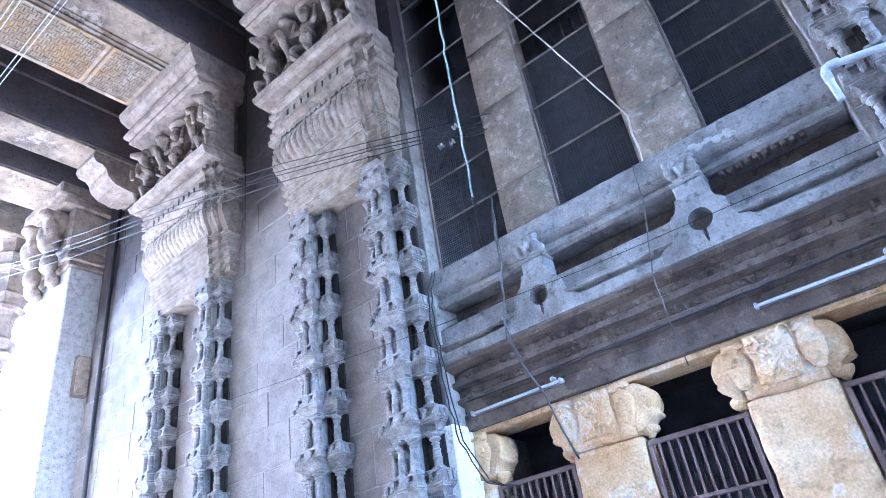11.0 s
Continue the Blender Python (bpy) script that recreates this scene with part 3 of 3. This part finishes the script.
def keyhole_plaque(cx):
    """A shouldered plaque pierced by a round hole over a slit, with a lotus-headed post above."""
    half = [(0.47, 4.622), (0.47, 4.74), (0.42, 4.785), (0.33, 4.81), (0.295, 4.85), (0.28, 4.93), (0.275, 5.03), (0.25, 5.07), (0.205, 5.09), (0.18, 5.15), (0.165, 5.22)]
    out = half + [(-x, z) for x, z in half[::-1]]
    hole = []
    for i in range(26):
        a = radians(-81 + 342 * i / 25)
        hole.append((0.118 * math.cos(a), 4.93 + 0.118 * math.sin(a)))
    hole += [(-0.022, 4.78), (-0.014, 4.71), (0.0, 4.675), (0.014, 4.71), (0.022, 4.78)]
    bm = bmesh.new()
    y0, y1 = -0.052, 0.10
    rings = []
    for pts in (out, hole):
        fr = [bm.verts.new((cx + x, y0, z)) for x, z in pts]
        bk = [bm.verts.new((cx + x, y1, z)) for x, z in pts]
        n = len(pts)
        for i in range(n):
            bm.faces.new((fr[i], fr[(i + 1) % n], bk[(i + 1) % n], bk[i]))
        rings.append((fr, bk))
    for k in (0, 1):
        es = []
        for r in rings:
            vs = r[k]
            es += [bm.edges.get((vs[i], vs[(i + 1) % len(vs)])) for i in range(len(vs))]
        bmesh.ops.triangle_fill(bm, use_beauty=True, edges=es)
    p = part("keyhole_plaque", bm, SILL, niche, "stone plaque with a round keyhole")
    bm = boxes([(cx - .15, cx + .15, -.03, .22, 5.18, 5.38), (cx - .165, cx + .165, -.05, .22, 5.38, 5.43)], bevel=0.018)
    part("post_shaft", bm, SILL, p)
    rows = [(cx, 0.06, 5.53, .165, .14, .11), (cx, 0.05, 5.44, .17, .13, .035)]
    for i in (-1, 0, 1):
        rows.append((cx + i * .115, -0.085 + .02 * abs(i), 5.52, .052, .055, .085))
        rows.append((cx + i * .10, -0.10 + .02 * abs(i), 5.48, .03, .03, .04))
        rows.append((cx + i * .105, -0.06, 5.63, .06, .06, .05))
    rows += [(cx + i * .058, -.095, 5.585, .022, .025, .05) for i in (-1, 1)]
    weld(part("lotus_head", lumps(rows), SILL, p, smooth=True), 0.014)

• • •

EXERCISE DETAILS: Return the listing above unchanged, apart from dropping its pictures.

WRITTEN ANSWER:
11.0 s
Continue the Blender Python (bpy) script that recreates this scene with part 3 of 3. This part finishes the script.
def keyhole_plaque(cx):
    """A shouldered plaque pierced by a round hole over a slit, with a lotus-headed post above."""
    half = [(0.47, 4.622), (0.47, 4.74), (0.42, 4.785), (0.33, 4.81), (0.295, 4.85), (0.28, 4.93), (0.275, 5.03), (0.25, 5.07), (0.205, 5.09), (0.18, 5.15), (0.165, 5.22)]
    out = half + [(-x, z) for x, z in half[::-1]]
    hole = []
    for i in range(26):
        a = radians(-81 + 342 * i / 25)
        hole.append((0.118 * math.cos(a), 4.93 + 0.118 * math.sin(a)))
    hole += [(-0.022, 4.78), (-0.014, 4.71), (0.0, 4.675), (0.014, 4.71), (0.022, 4.78)]
    bm = bmesh.new()
    y0, y1 = -0.052, 0.10
    rings = []
    for pts in (out, hole):
        fr = [bm.verts.new((cx + x, y0, z)) for x, z in pts]
        bk = [bm.verts.new((cx + x, y1, z)) for x, z in pts]
        n = len(pts)
        for i in range(n):
            bm.faces.new((fr[i], fr[(i + 1) % n], bk[(i + 1) % n], bk[i]))
        rings.append((fr, bk))
    for k in (0, 1):
        es = []
        for r in rings:
            vs = r[k]
            es += [bm.edges.get((vs[i], vs[(i + 1) % len(vs)])) for i in range(len(vs))]
        bmesh.ops.triangle_fill(bm, use_beauty=True, edges=es)
    p = part("keyhole_plaque", bm, SILL, niche, "stone plaque with a round keyhole")
    bm = boxes([(cx - .15, cx + .15, -.03, .22, 5.18, 5.38), (cx - .165, cx + .165, -.05, .22, 5.38, 5.43)], bevel=0.018)
    part("post_shaft", bm, SILL, p)
    rows = [(cx, 0.06, 5.53, .165, .14, .11), (cx, 0.05, 5.44, .17, .13, .035)]
    for i in (-1, 0, 1):
        rows.append((cx + i * .115, -0.085 + .02 * abs(i), 5.52, .052, .055, .085))
        rows.append((cx + i * .10, -0.10 + .02 * abs(i), 5.48, .03, .03, .04))
        rows.append((cx + i * .105, -0.06, 5.63, .06, .06, .05))
    rows += [(cx + i * .058, -.095, 5.585, .022, .025, .05) for i in (-1, 1)]
    weld(part("lotus_head", lumps(rows), SILL, p, smooth=True), 0.014)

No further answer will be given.